# [Exercise inputs]
============================================================
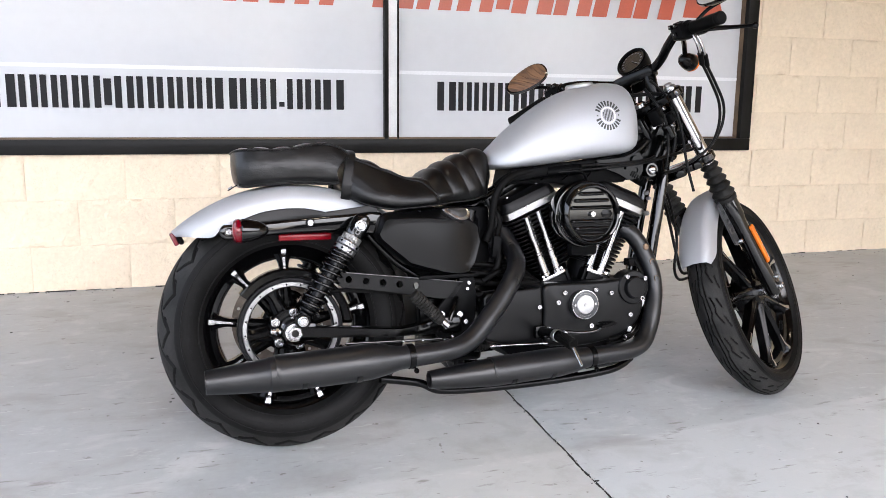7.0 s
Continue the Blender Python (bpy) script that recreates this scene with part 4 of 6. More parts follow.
============================================================
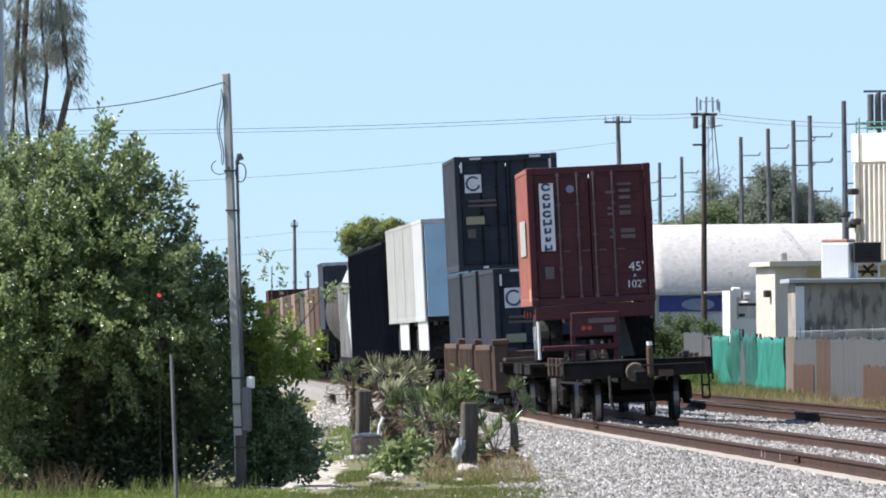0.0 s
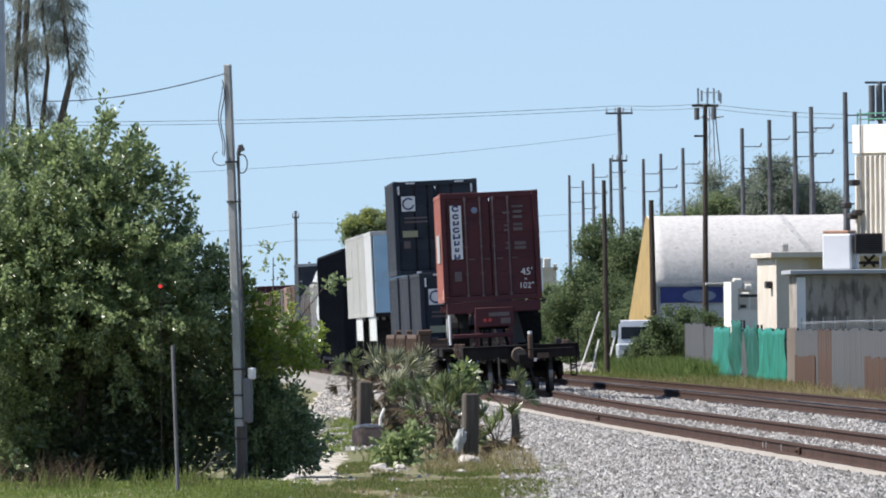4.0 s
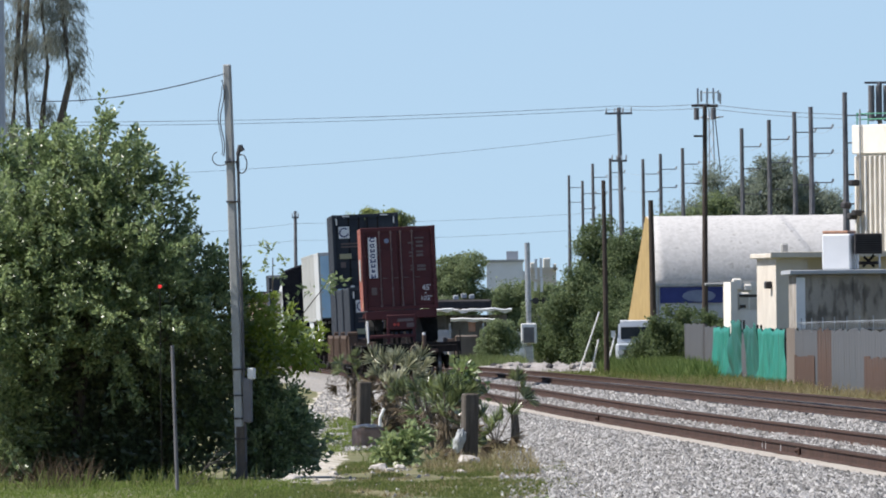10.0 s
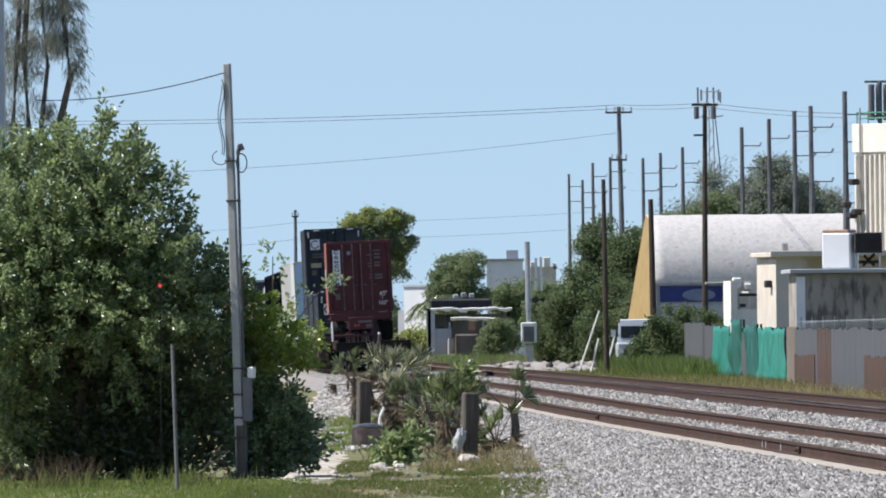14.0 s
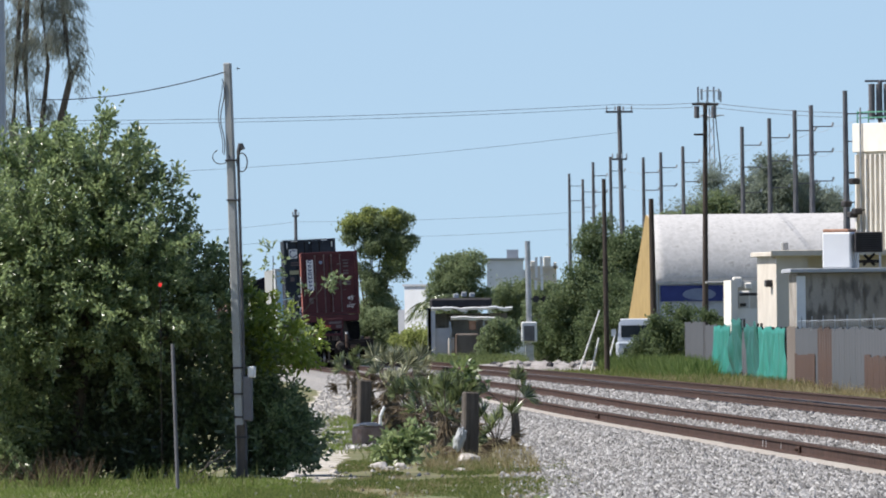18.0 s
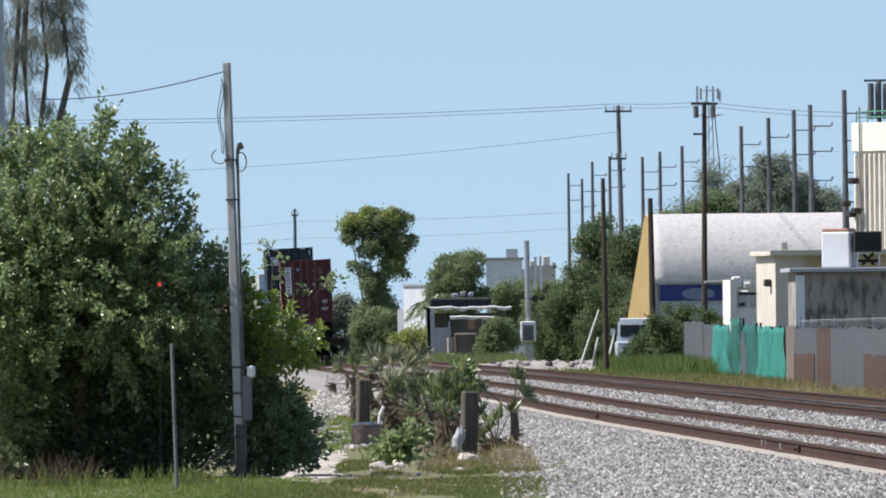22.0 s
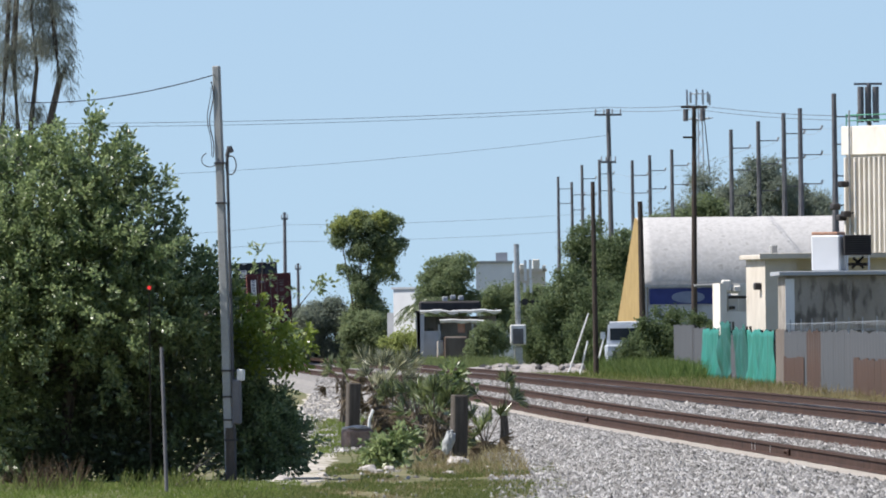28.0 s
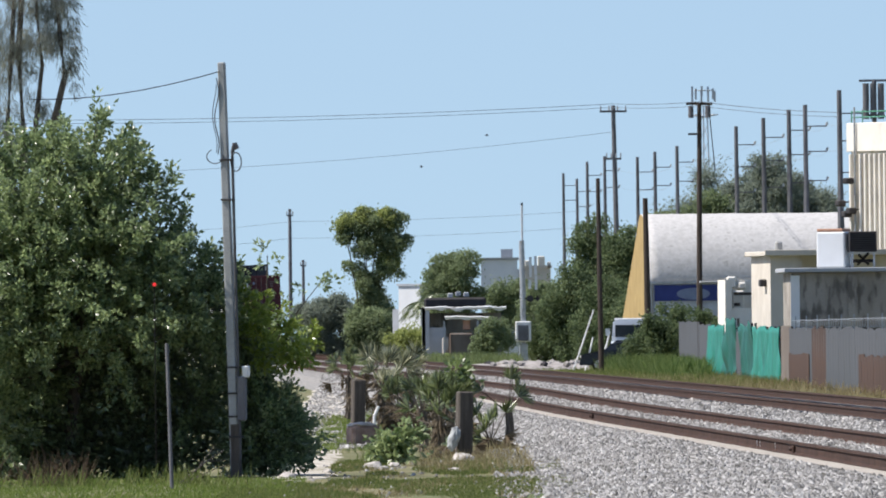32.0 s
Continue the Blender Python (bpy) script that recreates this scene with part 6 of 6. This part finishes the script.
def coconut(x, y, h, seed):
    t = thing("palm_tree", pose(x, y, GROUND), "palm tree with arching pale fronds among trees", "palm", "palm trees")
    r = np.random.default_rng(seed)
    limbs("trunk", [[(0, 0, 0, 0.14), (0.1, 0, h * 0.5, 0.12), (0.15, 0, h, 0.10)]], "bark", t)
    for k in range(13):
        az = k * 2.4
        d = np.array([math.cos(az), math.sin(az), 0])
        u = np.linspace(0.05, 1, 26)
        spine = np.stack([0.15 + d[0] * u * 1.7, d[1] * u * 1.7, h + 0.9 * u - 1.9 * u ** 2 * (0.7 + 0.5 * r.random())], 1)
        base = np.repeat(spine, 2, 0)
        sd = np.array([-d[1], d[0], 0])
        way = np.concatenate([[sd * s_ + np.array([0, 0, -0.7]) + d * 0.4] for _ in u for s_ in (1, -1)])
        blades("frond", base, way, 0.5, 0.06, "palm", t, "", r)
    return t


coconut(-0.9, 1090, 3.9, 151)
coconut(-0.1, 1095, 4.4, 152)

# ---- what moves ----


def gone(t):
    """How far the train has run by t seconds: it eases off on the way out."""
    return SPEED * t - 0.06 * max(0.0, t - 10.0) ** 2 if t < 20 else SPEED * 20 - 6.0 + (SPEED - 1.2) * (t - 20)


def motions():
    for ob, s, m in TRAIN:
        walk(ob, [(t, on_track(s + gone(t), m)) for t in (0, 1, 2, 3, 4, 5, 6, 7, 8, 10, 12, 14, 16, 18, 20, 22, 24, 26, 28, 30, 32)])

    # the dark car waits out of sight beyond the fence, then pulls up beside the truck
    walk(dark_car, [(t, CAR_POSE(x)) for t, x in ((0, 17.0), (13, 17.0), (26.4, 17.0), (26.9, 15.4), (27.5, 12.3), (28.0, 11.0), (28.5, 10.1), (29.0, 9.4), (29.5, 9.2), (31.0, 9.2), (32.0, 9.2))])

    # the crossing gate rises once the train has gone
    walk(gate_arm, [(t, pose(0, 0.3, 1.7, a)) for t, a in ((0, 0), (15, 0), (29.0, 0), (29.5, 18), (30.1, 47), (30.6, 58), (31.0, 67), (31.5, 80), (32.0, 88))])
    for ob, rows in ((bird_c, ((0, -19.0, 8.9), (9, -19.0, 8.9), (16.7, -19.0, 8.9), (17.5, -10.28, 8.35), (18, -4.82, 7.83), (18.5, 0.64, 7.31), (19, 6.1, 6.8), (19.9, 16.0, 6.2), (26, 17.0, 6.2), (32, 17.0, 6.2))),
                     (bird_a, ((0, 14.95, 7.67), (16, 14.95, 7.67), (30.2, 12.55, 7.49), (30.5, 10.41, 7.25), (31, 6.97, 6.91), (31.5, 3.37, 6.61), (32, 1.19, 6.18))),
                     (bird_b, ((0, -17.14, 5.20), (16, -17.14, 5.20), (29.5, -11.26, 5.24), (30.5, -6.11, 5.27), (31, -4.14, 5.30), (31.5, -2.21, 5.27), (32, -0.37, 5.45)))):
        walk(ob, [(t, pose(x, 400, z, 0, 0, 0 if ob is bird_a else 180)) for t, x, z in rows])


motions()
============================================================
# [Job]
Find each line with the string "part" and copy it out.

# [Solution for this exercise]
Continue the Blender Python (bpy) script that recreates this scene with part 4 of 6. More parts follow.
Continue the Blender Python (bpy) script that recreates this scene with part 6 of 6. This part finishes the script.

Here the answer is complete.